Retype all of the listing exactly, passing over any picture you find.

###

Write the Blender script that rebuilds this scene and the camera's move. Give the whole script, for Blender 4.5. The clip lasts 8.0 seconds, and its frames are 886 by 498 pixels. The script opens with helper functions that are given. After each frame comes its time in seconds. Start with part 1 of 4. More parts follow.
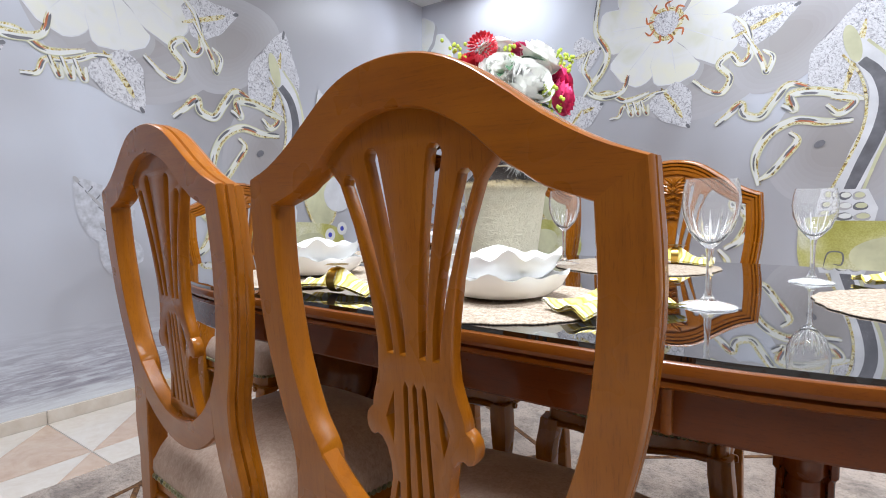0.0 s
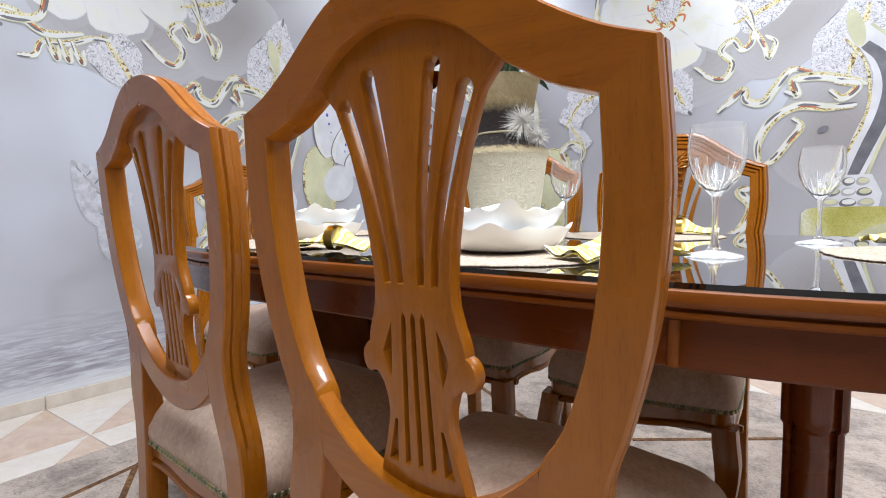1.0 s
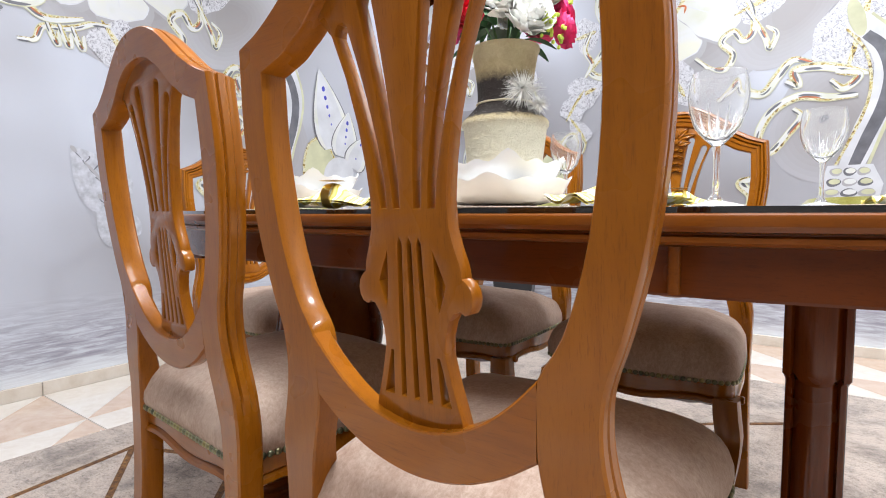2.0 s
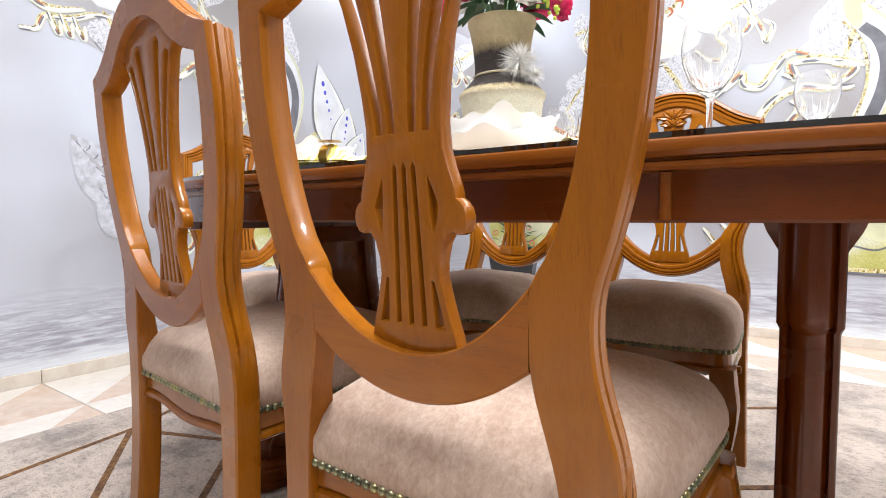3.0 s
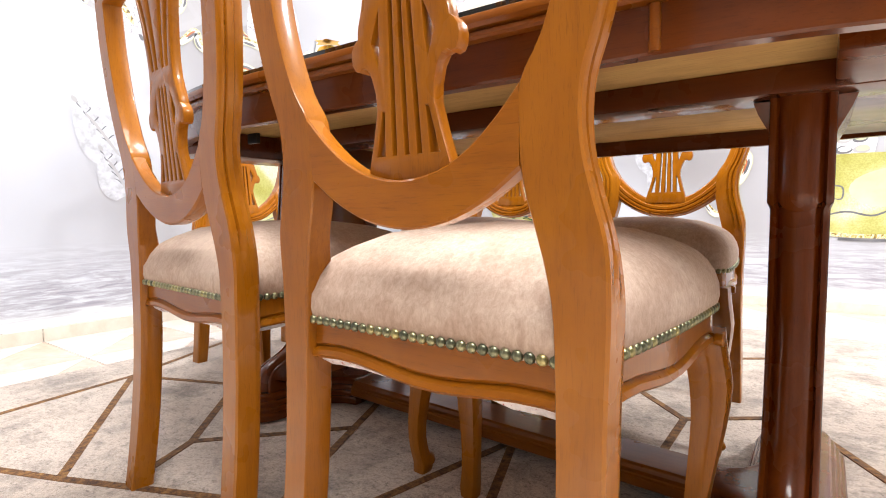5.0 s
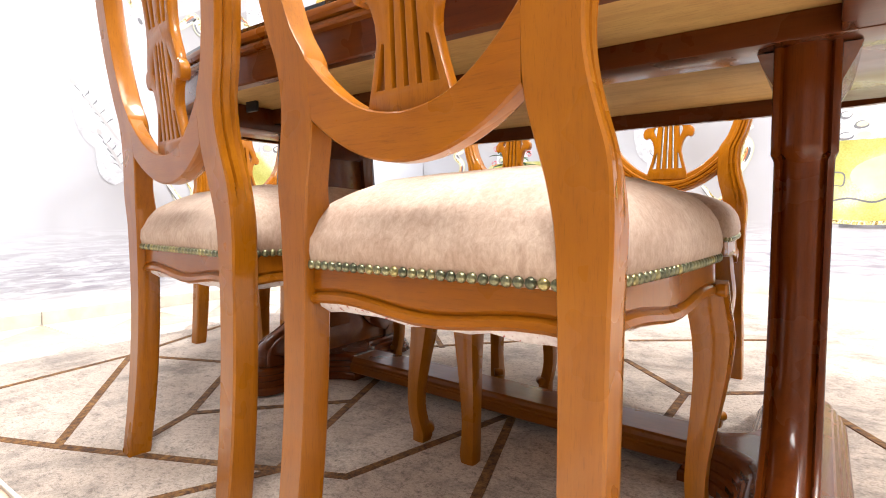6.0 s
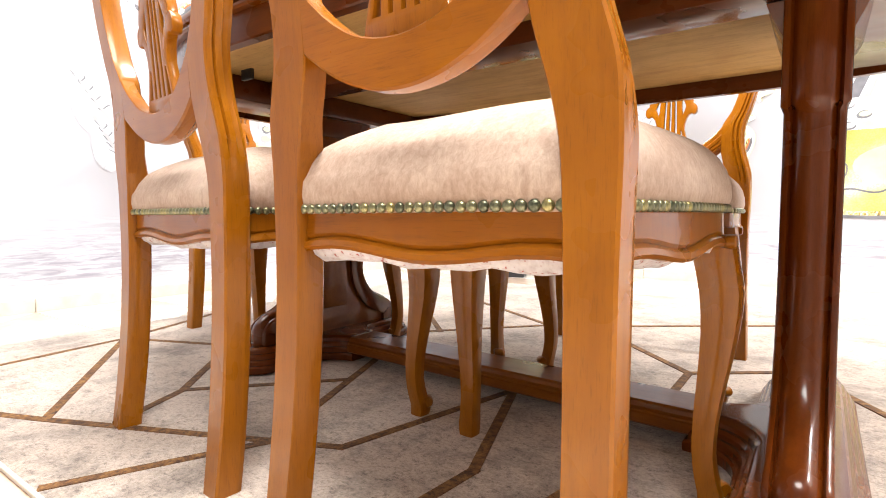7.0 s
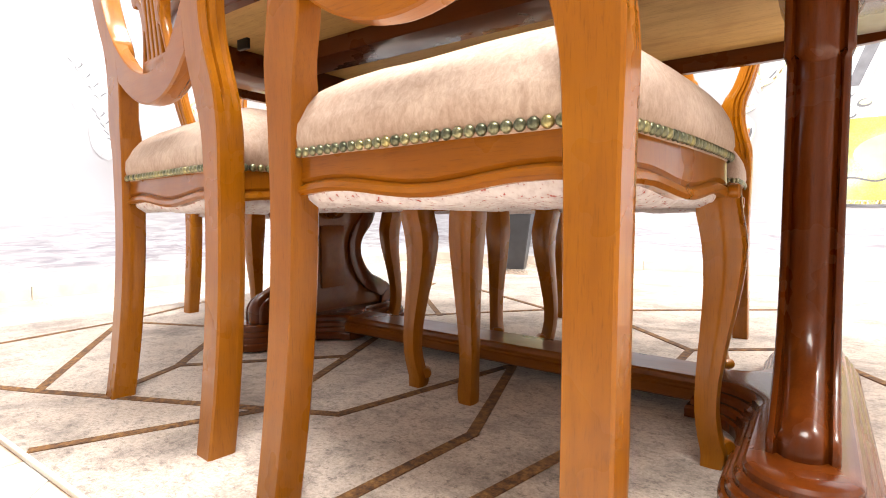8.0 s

###

## [Problem solution]
Write the Blender script that rebuilds this scene and the camera's move. Give the whole script, for Blender 4.5. The clip lasts 8.0 seconds, and its frames are 886 by 498 pixels. The script opens with helper functions that are given. After each frame comes its time in seconds. Start with part 1 of 4. More parts follow.
0.0 s
1.0 s
2.0 s
3.0 s
5.0 s
6.0 s
7.0 s
8.0 s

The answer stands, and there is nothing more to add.